Another week, another blog.
|Leeks going to seed|
I’ve been enjoying being outdoors all week in the fields diggin’ and plantin’. Linda’s new reoccurring question for me is “are you sick of diggin’ holes yet?” and my answer varies between “not yet”, “nope, I’d rather do this than most other jobs” and “it beats labelling”. The sun was pretty merciless at the beginning of the week (I’m somehow still getting more tanned and burnt), but the clouds have provided a bit of shade for the past few days. Despite the bit of shade, we’ve had virtually no rain. The weather network has given us nothing but false prophecies and I’m beginning to wonder if I should do some serious research on rain dances. Nevertheless we’ve been very productive and in the past four days we’ve planted basil, eggplants, peppers, corn, beans, tomatillos, ground cherries, kale, broccoli and some other guys. And I don’t just mean a few. I’m talking about hundreds upon hundreds for most of the above mentioned veg. I forgot my camera this week, but I think Linda took some pictures and is going to post them.
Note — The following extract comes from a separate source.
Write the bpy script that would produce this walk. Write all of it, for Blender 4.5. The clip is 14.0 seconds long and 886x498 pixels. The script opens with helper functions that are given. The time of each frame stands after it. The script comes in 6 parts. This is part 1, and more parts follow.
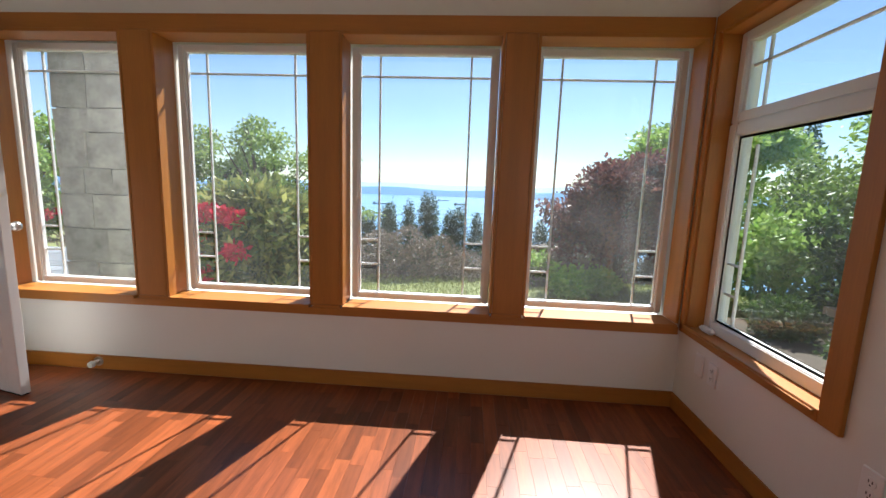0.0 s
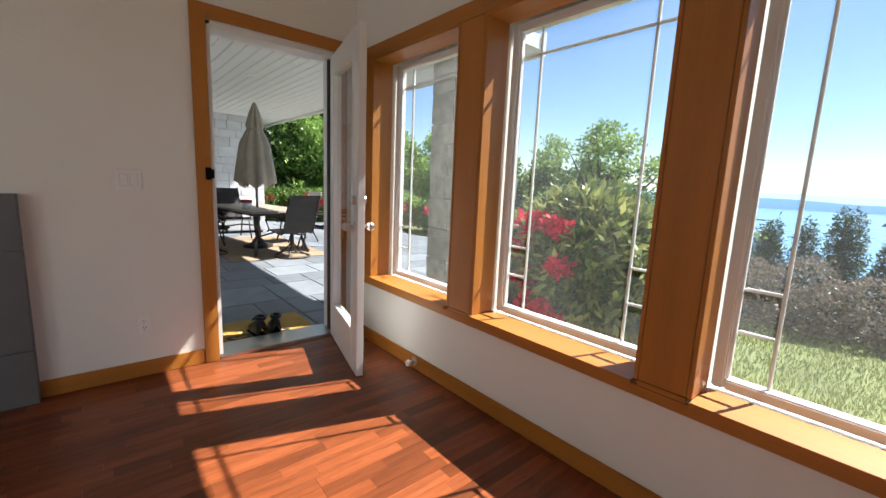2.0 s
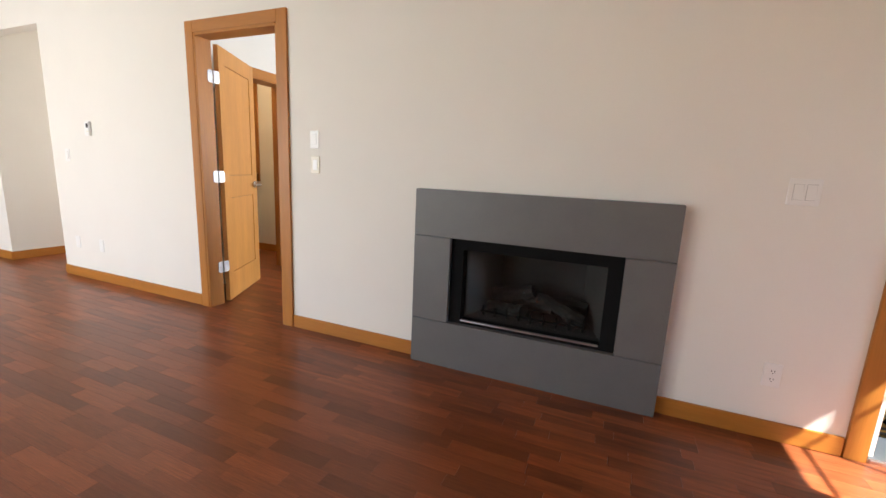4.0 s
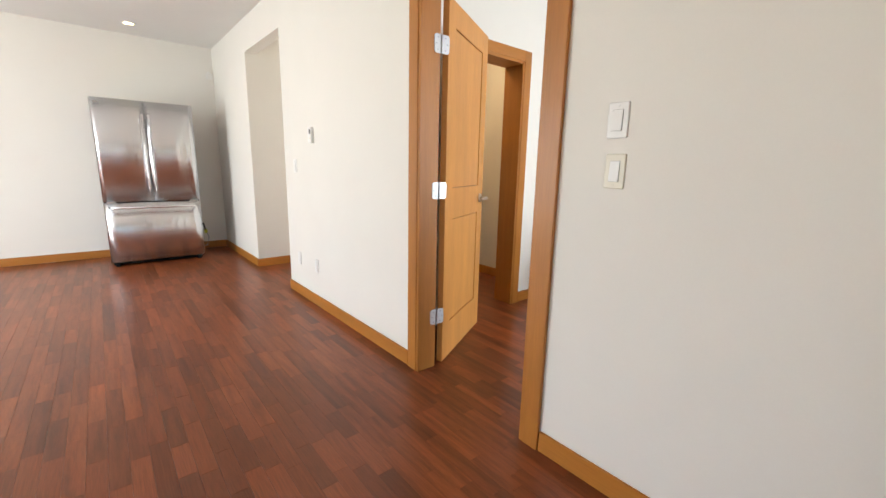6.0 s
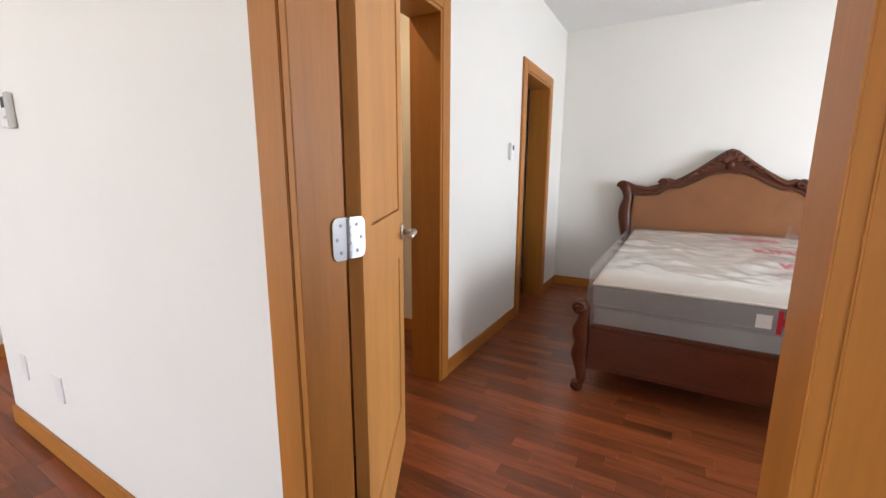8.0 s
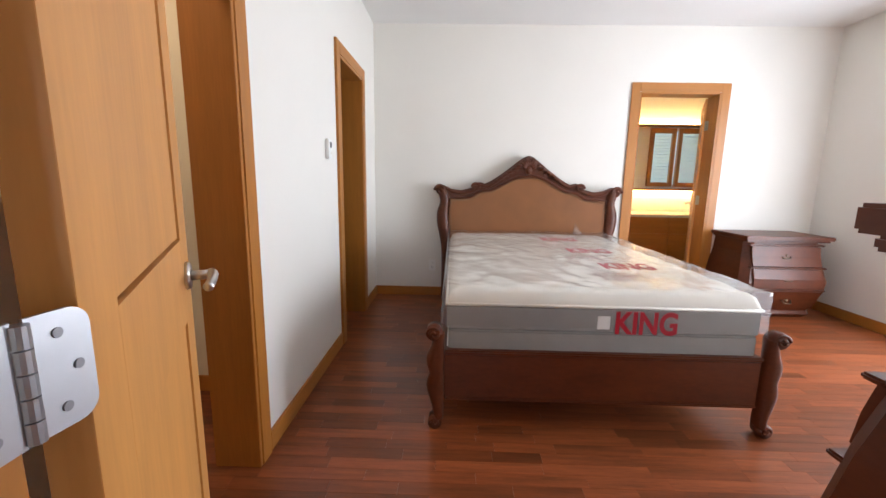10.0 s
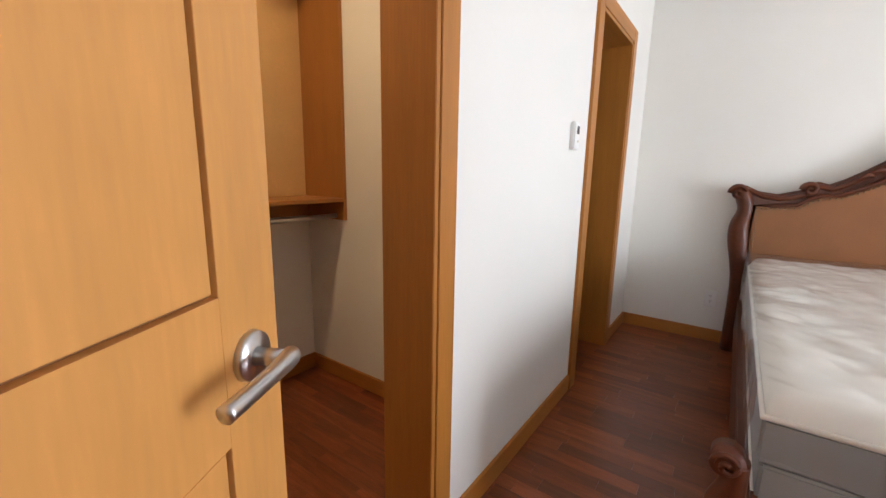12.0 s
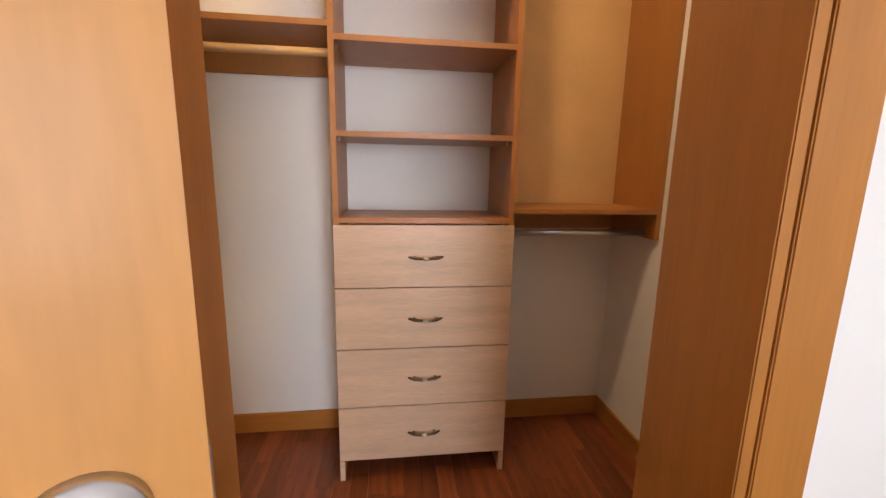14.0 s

Our army of animals has grown in more ways than one at New Leaf. The whole gang (my family, not the animals) went to a free-range poultry workshop near Owen Sound last weekend, and we all learned/ saw some neat stuff including where the term to goose comes from (they literally bite your butt when you’re not paying attention). After the workshop, we picked up some more heritage chicks and heritage poults (baby turkeys), which we plan to raise for laying as well as for meat-birds (sorry Linda). The muscovy ducks we acquired have doubled in size since I last saw them. They’re hanging out with some other chicks and Billy the Kid (the miniature goat) in the same pen, and they all seem to get along and even sleeping on one another (the birds are on the goat, not the other way around). The next guys on the recruitment list are probably going to be some Berkshire pigs or geese, and maybe a cow. Another cool thing we learned at the poultry workshop was that cow patties contain 7 enzymes (don’t quote me) that chickens need to digest food with meanwhile the chickens end up breaking up the patties so they crumble and fall apart faster in the rain and wind. The chickens also lower the fly count around manure by constantly eating the fly eggs and larvae. How’s that for a symbiotic relationship?